Muslim cabdrivers at Minneapolis-St. Paul International Airport are refusing for religious reasons to take passengers carrying alcohol. Last winter, Century College in White Bear Lake was caught in controversy after an instructor posted copies of the Danish newspaper cartoons of Mohammed that triggered riots around the world.

"The Pope and the Witch" has been a target for years of the New York-based Catholic League for Religious and Civil Rights. Scenes include a paranoid pope convinced that thousands of orphans appearing in St. Peter's Square are part of a plot by condom makers to embarrass the church, a witch who favors abortion and drug legalization, and revelations of evil in the church hierarchy, according to a 2000 New York Times review.

Robert Rosen, who'll direct the play at the U, writes on the theater department Web site that, "I chose this play because it is political. It takes a stand on issues in the forefront of our daily lives. It is funny, irreverent and to the point."

The key question: Is it satire or sacrilege?

The U in September said campus must be a place for even very unpopular views. That drew a rebuke from Flynn. "One wonders how 'The Pope and the Witch' could possibly enhance intellectual life when that kind of hatred and prejudice is tolerated by the University of Minnesota," he wrote in a column for the Catholic Spirit newspaper. "It is even funded by the University of Minnesota.
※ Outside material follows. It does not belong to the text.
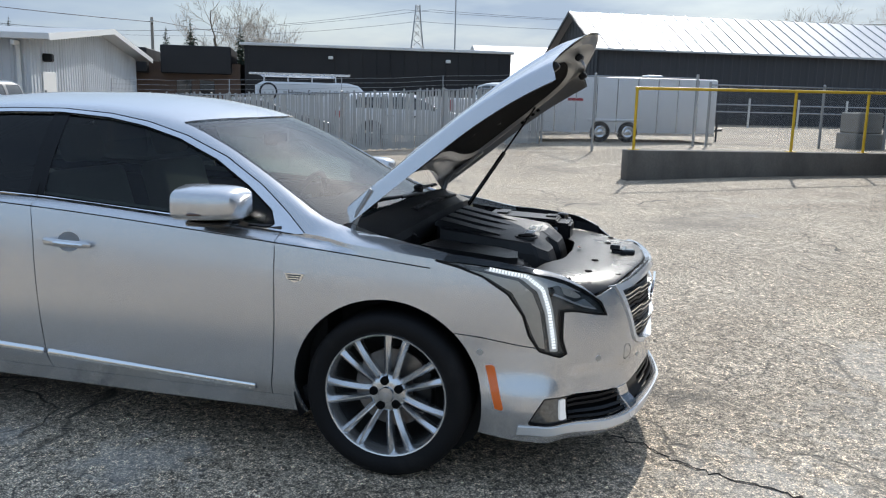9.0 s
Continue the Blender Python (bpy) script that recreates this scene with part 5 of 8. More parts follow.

And, who is paying for this? You and I — the Catholics in Minnesota, among others, through our taxes."

McGrath on Thursday called "The Pope and the Witch" a "direct mockery of the holy father" and completely different from plays like "Nunsense" that poke fun at Catholic traditions in a light-hearted way.

At this point, the U has received a few hundred e-mails and letters on the issue, with a substantial number coming from outside Minnesota, a typical volume for organized e-mail campaigns, Wolter said. The play, he added, has been staged at Yale University, University of New Mexico and the University of Denver and is planned for Tulane University next year.

However it turns out, McGrath said the archdiocese has no plans to organize protests or call Catholics to action against the U. "We have a great deal of admiration for the university, its arts and activities," he said. "There's not going to be any continued rancor that grows out of this."